▼

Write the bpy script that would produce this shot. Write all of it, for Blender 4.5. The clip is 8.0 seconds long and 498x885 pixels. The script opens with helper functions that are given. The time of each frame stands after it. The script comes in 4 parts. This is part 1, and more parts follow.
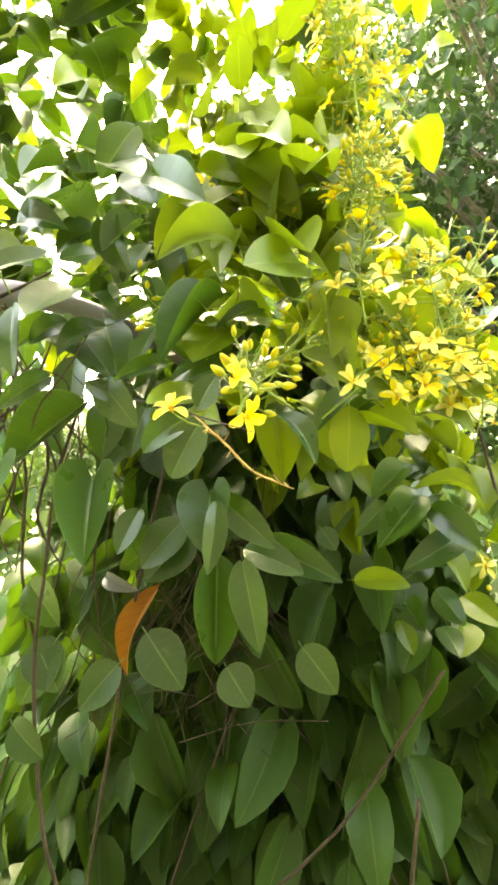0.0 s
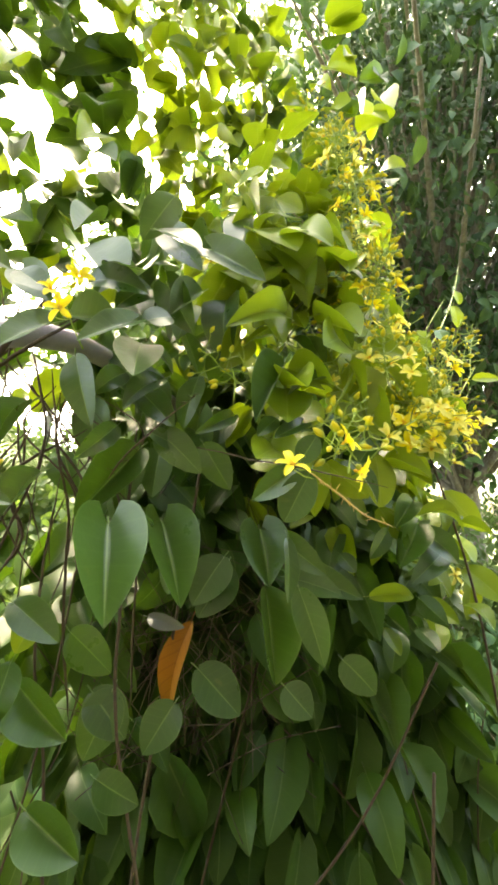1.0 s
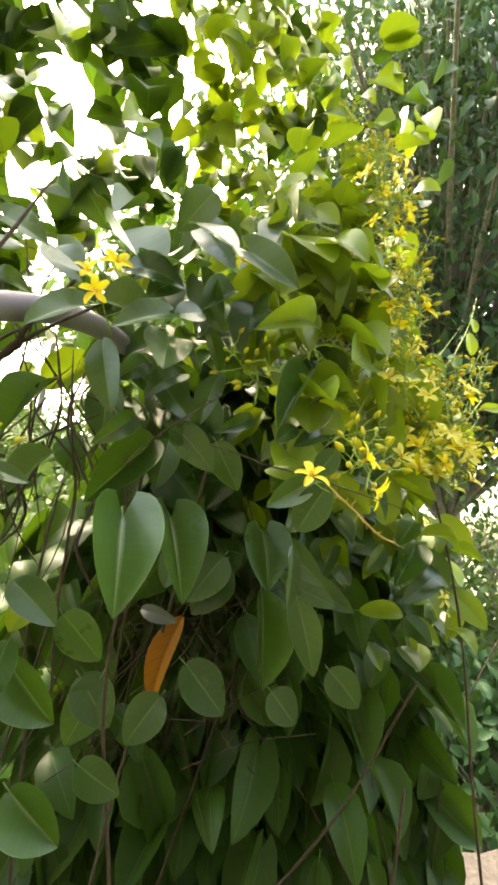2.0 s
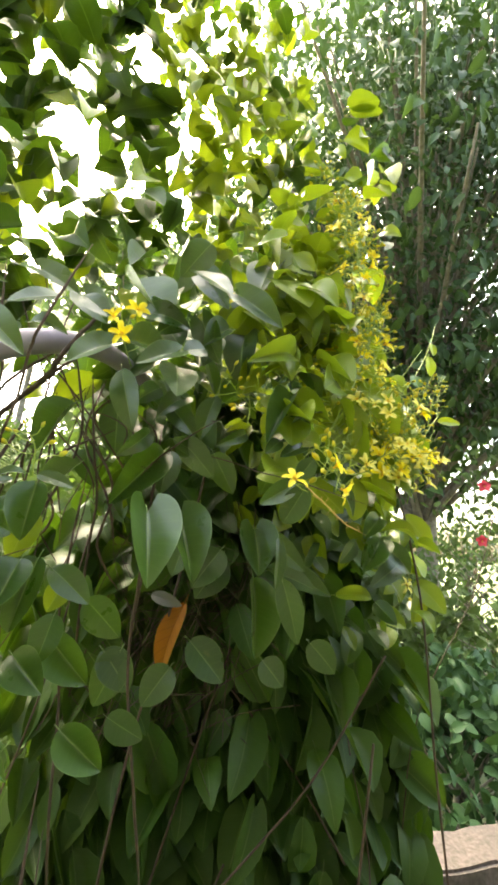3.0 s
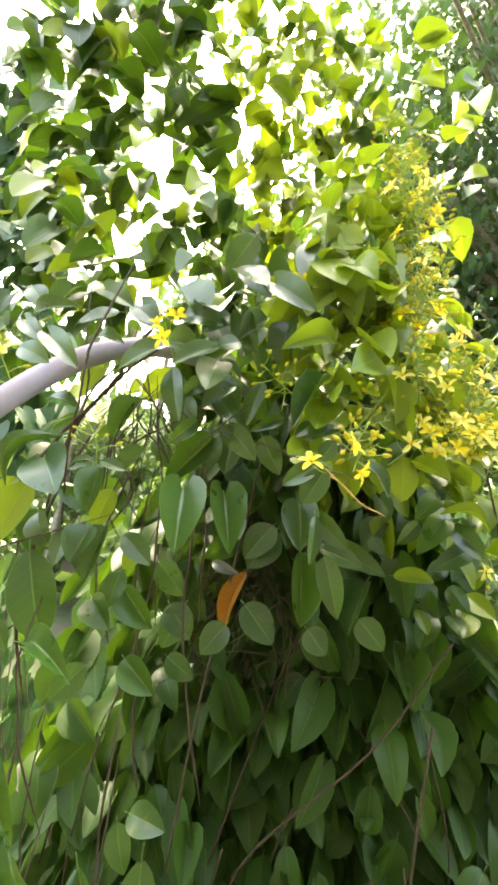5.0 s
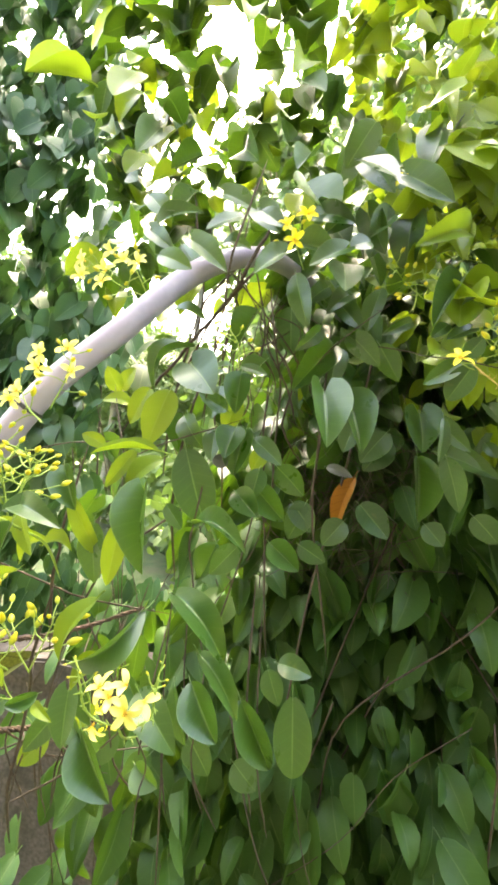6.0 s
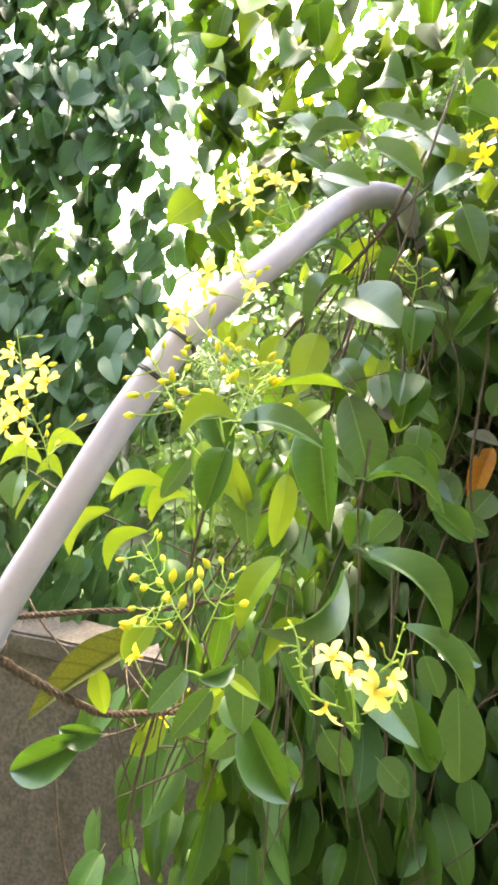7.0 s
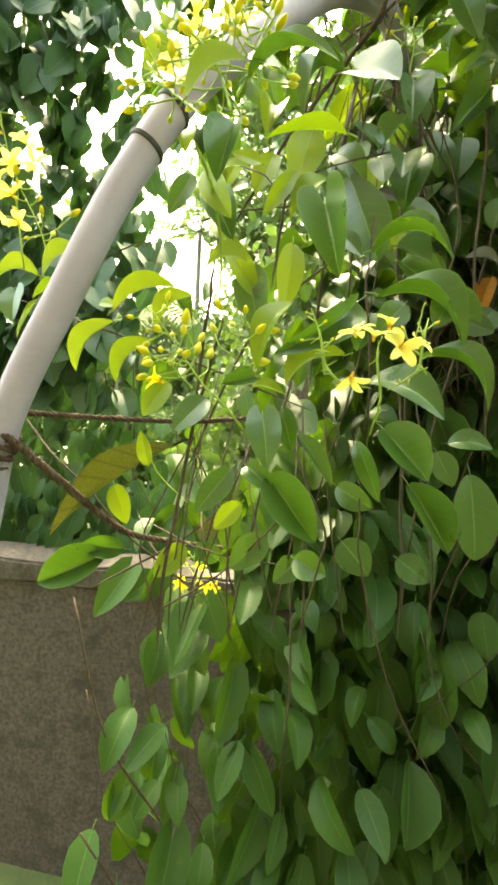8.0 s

▲

What you need to do:
Keep the pictures out of the copy and return the rest of the data above exactly.

Exercise solution:
Write the bpy script that would produce this shot. Write all of it, for Blender 4.5. The clip is 8.0 seconds long and 498x885 pixels. The script opens with helper functions that are given. The time of each frame stands after it. The script comes in 4 parts. This is part 1, and more parts follow.
0.0 s
1.0 s
2.0 s
3.0 s
5.0 s
6.0 s
7.0 s
8.0 s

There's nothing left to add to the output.